Bu eyaletlerde Sol Partinin oyu yüzde 5 civarına düşerken, yükselen diğer güç, ırkçı olmayan ama göçmenler ve mülteciler konusunda muhafazakarların söylediklerini tekrarlayan “sol muhafazakar” BSW. Ocak ayında kurulan bu parti bölgede ortalama yüzde 15 oy aldı. BSW asıl olarak beyaz Alman işçi sınıfına seslenen bir politika izliyor ve 2025’deki genel seçimlere kadar hem AfD’den hem de diğer partilerden işçi oylarını almaya aday bir parti.
Keza AfD ve BSW’ye Ukrayna savaşına, Alman sermayesinin çıkarları için Rusya ve Çin ile ilişkilerin bozulmasına karşı çıktıkları için oy verenler de fazla. Sol Parti, savaşa karşı mücadele etmediği için adeta hezimete uğradı.
Gelişmeler, savunduğu ideolojiden bağımsız olarak Alman işçi sınıfını kazananların, savaşa karşı çıkanların güç toplayacağını gösteriyor. Diğer Avrupa ülkelerinde aşırı sağ partilerin güç kazanmasının arkasında da Almanya’da olduğu gibi bu iki neden bulunuyor. Bunun en somut örneği Ukrayna ve Gazze savaşlarına açıktan karşı çıkan Finlandiya Sol Partinin oylarını yüzde 6’dan yüzde 17.3’e çıkarması. İsveç’teki Sol Parti de aynı nedenle oyunu yüzde 10.3’e çıkardı. Boyun Eğmeyen Fransa partisi yüzde 9.9’luk oyu savaş karşıtlığı ve sosyal kesintilere karşı mücadelesi nedeniyle aldı.
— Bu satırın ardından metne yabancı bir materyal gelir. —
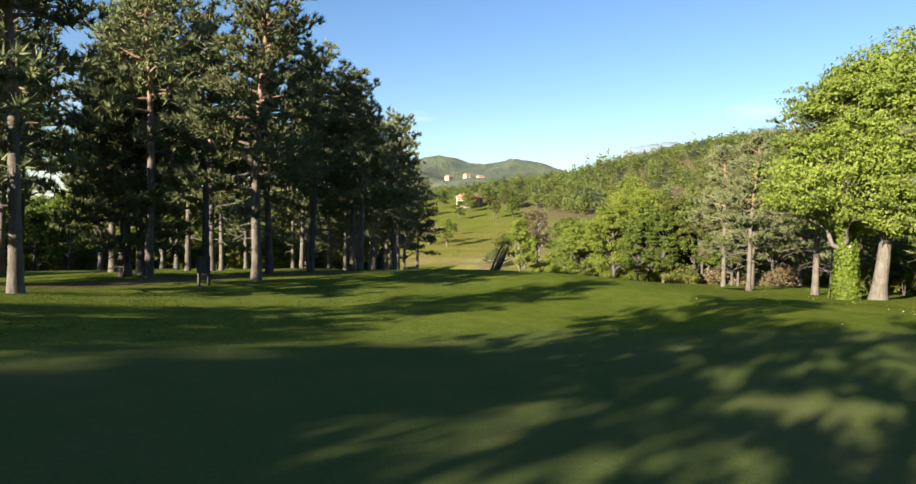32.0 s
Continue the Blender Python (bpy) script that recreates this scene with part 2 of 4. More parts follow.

Bütün bunlar sendikalardan başlayarak emek örgütlerinin işçilerin güvenini yeniden kazanması durumunda aşırı sağın, muhafazakarların güç kaybedebileceğini gösteriyor. Sermaye partilerinin arka bahçesine dönüşmüş Alman sendikalarının yöneticilerinin bunu yapması pek mümkün görünmüyor. Ancak, sendika bürokrasisi dışında tabandan ortaya çıkacak yerli-göçmen işçilerin içinde olduğu inisiyatifler bunu başarabilirler.